By practicing corporate social responsibility as a business model, specifically in terms of being a good environmental steward, companies elevate their brand. In many cases, this can be a factor in motivating environmentally conscious consumers to do more business with them. Practicing ethical behavior can also help to attract and retain employees.

"More companies in the industrial sector are starting to look at where they are burning fossil fuels and considering if there is an economical, more sustainable replacement. For many, utilizing an electric boiler is an easy answer," says Robert Presser, Vice President of Acme Engineering, a manufacturer of industrial and commercial boilers with operations in the U.S., Canada, and Europe.

Presser adds, "The move toward using industrial electric boilers is more than just an economic argument today. It is a significant, concrete way to meet corporate CSR commitments that move the company toward becoming carbon neutral in alignment with COP26 UN Climate Change Conference targets. Global finance's commitment to fund green initiatives from alternative energy to consumption will ease financing this transition."

According to a recent article in The Economist, at COP26 "Countries committed themselves to further accelerating their decarbonization plans and, specifically, to strengthening their emissions-reduction targets for 2030 by next year. … Rules to create a framework for a global carbon market were approved. … The need to reduce global greenhouse-gas emissions by a whopping 45% by 2030 was formally recognized."

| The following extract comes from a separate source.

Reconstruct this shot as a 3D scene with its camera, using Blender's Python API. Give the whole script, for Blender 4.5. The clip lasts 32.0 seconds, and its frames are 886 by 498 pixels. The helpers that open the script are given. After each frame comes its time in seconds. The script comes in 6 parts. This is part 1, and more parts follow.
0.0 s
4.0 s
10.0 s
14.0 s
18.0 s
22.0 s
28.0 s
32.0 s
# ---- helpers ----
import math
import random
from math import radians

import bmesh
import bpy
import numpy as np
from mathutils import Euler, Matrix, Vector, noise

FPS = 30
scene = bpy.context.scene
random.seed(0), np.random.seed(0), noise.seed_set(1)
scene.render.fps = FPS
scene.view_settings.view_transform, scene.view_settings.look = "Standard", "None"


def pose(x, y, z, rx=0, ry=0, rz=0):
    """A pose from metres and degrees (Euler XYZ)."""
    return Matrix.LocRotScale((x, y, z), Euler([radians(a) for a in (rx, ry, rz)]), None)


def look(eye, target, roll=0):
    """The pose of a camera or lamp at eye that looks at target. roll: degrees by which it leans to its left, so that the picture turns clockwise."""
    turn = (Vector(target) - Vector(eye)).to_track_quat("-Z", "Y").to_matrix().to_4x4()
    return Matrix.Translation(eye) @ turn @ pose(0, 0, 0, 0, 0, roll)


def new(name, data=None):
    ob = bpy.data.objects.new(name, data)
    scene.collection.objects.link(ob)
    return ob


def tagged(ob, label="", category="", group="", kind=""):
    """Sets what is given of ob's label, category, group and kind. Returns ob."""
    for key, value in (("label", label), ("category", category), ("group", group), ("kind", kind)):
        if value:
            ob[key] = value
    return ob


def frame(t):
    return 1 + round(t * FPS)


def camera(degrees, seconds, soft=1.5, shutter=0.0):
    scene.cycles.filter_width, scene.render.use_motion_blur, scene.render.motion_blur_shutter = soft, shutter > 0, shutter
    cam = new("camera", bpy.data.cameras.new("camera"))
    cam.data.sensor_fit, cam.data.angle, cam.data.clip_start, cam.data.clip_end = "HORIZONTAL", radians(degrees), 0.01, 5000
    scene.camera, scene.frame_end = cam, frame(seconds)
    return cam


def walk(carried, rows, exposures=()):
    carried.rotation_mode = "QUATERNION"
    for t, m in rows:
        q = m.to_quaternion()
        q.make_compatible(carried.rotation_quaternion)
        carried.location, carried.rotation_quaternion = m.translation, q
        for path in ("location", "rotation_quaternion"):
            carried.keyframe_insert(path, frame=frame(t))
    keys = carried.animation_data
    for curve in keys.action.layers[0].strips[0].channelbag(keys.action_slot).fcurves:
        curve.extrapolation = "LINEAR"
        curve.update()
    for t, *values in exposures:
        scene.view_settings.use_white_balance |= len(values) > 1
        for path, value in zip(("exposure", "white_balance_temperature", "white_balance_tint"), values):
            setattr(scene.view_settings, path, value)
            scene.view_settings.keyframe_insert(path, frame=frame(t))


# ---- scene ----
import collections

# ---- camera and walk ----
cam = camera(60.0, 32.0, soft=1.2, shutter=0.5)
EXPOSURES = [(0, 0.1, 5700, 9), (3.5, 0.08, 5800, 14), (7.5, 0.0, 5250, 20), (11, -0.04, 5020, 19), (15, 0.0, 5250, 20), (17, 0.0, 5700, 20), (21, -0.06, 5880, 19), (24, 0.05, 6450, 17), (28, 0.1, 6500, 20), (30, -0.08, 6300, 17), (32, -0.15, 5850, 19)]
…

An Increasingly Cost-Effective Alternative to Fossil Fuel Burning Boilers

Natural gas-fired boilers and furnaces emit not only the notorious greenhouse gasses carbon dioxide (CO2) and methane (CH4), but also dangerous nitrogen oxides (NOx), carbon monoxide (CO), and nitrous oxide (N2O), as well as volatile organic compounds (VOCs), sulfur dioxide (SO2), and particulate matter (PM).

Still, many facility engineers opt for familiar gas-fired boilers out of the mistaken belief that electric boilers cannot match the output of the conventional, fossil fuel burning units. Due to considerable advances in electric boiler technology, that is far from the case. Today, such technology can match the capacity of large gas or oil-fired boilers in a much smaller footprint.

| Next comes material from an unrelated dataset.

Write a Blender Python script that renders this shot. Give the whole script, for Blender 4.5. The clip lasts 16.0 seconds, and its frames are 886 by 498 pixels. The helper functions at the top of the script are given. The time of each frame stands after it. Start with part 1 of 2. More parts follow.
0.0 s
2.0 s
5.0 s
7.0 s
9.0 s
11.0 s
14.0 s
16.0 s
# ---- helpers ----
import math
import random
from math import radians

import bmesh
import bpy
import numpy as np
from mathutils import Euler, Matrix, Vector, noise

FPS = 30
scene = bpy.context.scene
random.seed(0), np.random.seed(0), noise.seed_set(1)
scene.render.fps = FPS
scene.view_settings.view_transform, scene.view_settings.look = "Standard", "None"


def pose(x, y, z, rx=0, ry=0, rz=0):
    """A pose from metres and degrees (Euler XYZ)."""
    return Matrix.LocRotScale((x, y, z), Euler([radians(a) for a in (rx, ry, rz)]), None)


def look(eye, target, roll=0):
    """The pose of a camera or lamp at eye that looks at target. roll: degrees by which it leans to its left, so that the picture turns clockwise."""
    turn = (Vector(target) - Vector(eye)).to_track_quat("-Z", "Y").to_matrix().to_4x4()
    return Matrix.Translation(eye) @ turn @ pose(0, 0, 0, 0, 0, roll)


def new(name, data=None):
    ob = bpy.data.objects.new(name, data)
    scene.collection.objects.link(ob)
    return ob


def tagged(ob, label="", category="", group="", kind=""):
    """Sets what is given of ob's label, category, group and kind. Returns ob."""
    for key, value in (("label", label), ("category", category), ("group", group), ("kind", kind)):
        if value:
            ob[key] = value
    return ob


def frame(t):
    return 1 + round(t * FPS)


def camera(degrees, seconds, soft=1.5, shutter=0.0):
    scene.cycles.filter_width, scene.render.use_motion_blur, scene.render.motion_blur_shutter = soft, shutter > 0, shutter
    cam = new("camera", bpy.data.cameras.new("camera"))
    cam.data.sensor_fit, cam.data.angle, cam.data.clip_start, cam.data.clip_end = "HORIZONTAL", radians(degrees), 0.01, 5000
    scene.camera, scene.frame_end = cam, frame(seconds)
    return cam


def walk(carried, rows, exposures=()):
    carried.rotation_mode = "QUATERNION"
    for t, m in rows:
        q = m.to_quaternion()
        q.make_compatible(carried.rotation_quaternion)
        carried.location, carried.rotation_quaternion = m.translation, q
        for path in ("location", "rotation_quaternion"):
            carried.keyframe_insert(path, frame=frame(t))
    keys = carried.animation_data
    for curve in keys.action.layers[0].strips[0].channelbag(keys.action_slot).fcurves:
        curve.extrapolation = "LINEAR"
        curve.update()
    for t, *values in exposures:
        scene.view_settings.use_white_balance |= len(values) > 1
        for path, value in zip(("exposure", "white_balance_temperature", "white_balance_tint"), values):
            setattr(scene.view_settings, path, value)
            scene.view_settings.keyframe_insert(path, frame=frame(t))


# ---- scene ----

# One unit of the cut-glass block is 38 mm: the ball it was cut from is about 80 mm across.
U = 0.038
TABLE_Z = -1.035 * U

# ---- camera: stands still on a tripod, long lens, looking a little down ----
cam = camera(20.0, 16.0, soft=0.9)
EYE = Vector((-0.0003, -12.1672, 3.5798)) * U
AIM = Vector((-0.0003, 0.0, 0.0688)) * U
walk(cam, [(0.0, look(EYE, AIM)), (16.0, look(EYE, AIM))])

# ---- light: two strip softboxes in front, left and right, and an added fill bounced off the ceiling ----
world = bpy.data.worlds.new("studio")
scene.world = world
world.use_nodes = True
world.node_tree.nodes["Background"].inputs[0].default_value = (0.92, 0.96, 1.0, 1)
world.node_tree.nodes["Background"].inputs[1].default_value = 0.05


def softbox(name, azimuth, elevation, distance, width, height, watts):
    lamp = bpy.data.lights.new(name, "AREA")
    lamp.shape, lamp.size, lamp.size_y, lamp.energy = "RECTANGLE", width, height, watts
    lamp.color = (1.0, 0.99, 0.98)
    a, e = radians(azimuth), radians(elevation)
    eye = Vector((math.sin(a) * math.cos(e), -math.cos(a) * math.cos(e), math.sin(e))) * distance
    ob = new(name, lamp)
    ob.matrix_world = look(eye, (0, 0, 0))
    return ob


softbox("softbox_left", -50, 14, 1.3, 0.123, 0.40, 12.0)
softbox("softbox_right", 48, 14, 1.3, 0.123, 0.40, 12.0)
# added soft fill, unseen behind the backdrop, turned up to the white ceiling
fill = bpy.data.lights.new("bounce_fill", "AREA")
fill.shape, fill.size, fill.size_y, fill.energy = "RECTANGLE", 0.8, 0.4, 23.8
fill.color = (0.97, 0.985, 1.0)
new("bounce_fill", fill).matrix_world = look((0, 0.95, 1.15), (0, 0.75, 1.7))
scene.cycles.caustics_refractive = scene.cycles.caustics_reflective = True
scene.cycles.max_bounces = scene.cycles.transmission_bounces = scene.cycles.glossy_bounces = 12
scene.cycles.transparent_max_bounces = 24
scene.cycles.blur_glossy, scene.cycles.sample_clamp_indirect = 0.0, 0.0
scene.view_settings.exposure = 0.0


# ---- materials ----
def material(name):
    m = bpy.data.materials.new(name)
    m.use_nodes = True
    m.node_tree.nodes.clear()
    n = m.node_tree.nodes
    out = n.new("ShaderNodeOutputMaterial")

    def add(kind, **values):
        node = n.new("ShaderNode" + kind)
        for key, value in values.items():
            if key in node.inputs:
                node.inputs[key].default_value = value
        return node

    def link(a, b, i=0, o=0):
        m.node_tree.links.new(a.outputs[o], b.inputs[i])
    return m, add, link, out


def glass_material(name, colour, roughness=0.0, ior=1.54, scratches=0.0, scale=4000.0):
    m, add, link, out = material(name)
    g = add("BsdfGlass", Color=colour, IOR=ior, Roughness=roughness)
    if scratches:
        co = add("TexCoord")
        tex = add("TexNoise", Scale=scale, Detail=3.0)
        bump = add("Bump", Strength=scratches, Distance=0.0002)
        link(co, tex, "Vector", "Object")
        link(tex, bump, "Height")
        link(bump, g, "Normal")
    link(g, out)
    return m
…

Electric boilers utilize the conductive and resistive properties of water to carry electric current and generate steam. An A.C. current flows from an electrode of one phase to ground using the water as a conductor. Since chemicals in the water provide conductivity, the current flow generates heat directly in the water itself. The more current (amps) that flows, the more heat (BTUs) is generated, and the more steam produced. Crucially, almost 100% of the electrical energy is converted into heat with no stack or heat transfer losses.

With this design, for instance, the CEJS High Voltage Electrode Steam Boiler by Acme produces maximum amounts of steam in minimal floor space, with boiler capacity from 6MW to 52MW. The boiler operates at existing distribution voltages, 4.16 to 25 KV with up to 99.9% efficiency, and can produce up to 170,000 pounds of steam per hour. With pressure ratings from 105 psig to 500 psig, the boilers are designed to ASME Section 1, and are certified, registered pressure vessels at the location of the boiler.

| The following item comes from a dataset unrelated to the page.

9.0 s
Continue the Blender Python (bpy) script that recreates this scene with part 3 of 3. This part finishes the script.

"A generation or two of facility engineers grew up with oil and gas-fired boilers almost exclusively," says Presser. "As a result of preconceived notions, most view electric boilers as small underpowered units, like a hot water heater. So, we frequently explain to engineers that there is electric boiler technology that can replace large gas or oil-fired boilers in a very small footprint."

He notes that high-capacity electric boilers are well suited to supply auxiliary power virtually on demand. Auxiliary boilers also are used to supply turbines with steam when high output is required quickly, and to heat process water.

Furthermore, industrial electric boilers have several advantages compared to oil or gas-fired boilers, including superior safety, ease of installation, faster start-up and shut down time, and quiet operation. Electric boilers do not have a high minimum operating level to make them immediately available.

"Electric boilers do not need an operator because if anything goes wrong, the breaker trips, preventing further escalation of the issue," says Presser. "With gas burning boilers, however, any gas leak can increase the risk of an explosion. So, gas units must usually be continually monitored or periodically inspected." He notes that state and municipal safety guidelines vary depending on boiler type and the expected frequency of inspection.

With electric boilers, the energy input as well as adjustment is also precise and virtually immediate. In contrast, increasing or decreasing the temperature in a gas fired boiler is a slower process because it takes time for the heat in the boiler to rise or dissipate before reaching the targeted output.

Electric units are also exceptionally quiet compared to fuel fired boilers. "Unlike gas-powered burners that throttle like turbine engines almost continually, electric boilers keep operational noise levels down," says Presser. "The loudest noise you are going to hear from an electric boiler is the circulating pump."

Besides industrial applications, electric boiler technology is also used for residential and commercial district heating, which is increasing in demand, particularly within urban centers. With district heating, distributed heat is generated in a central location through an insulated pipe system, and utilized for high-efficiency, low-pollution, space and water heating.

For central heating applications, electric boiler technology quietly supplies ample power for its compact size. This approach is currently being considered to install several 50MW steam boilers in the center of Manhattan, replacing gas-fired boilers to provide centralized steam to a number of buildings.

"There is increasing interest in the U.S. for district heating. We have spoken with utilities with massive boiler plants still feeding steam lines throughout major city cores like NYC. Many want to curb emissions associated with that in urban centers," says Presser.

He points out that electric boilers can replace a battery of huge gas fired boilers. "Today, with a number of 52 MW boilers we can produce 300 MW of steam power in the city core with no emissions," he says.

As industrial facilities and utilities consider alternatives to boilers burning more costly gas, one of the most cost-effective options will increasingly be zero emission, electric steam and hot water boilers.

The sustainable choice not only helps companies fulfill their environmentally friendly CSR initiatives with clean electric power, but also can help to position their brand

as one that is serious about fighting climate change and honoring their public commitments.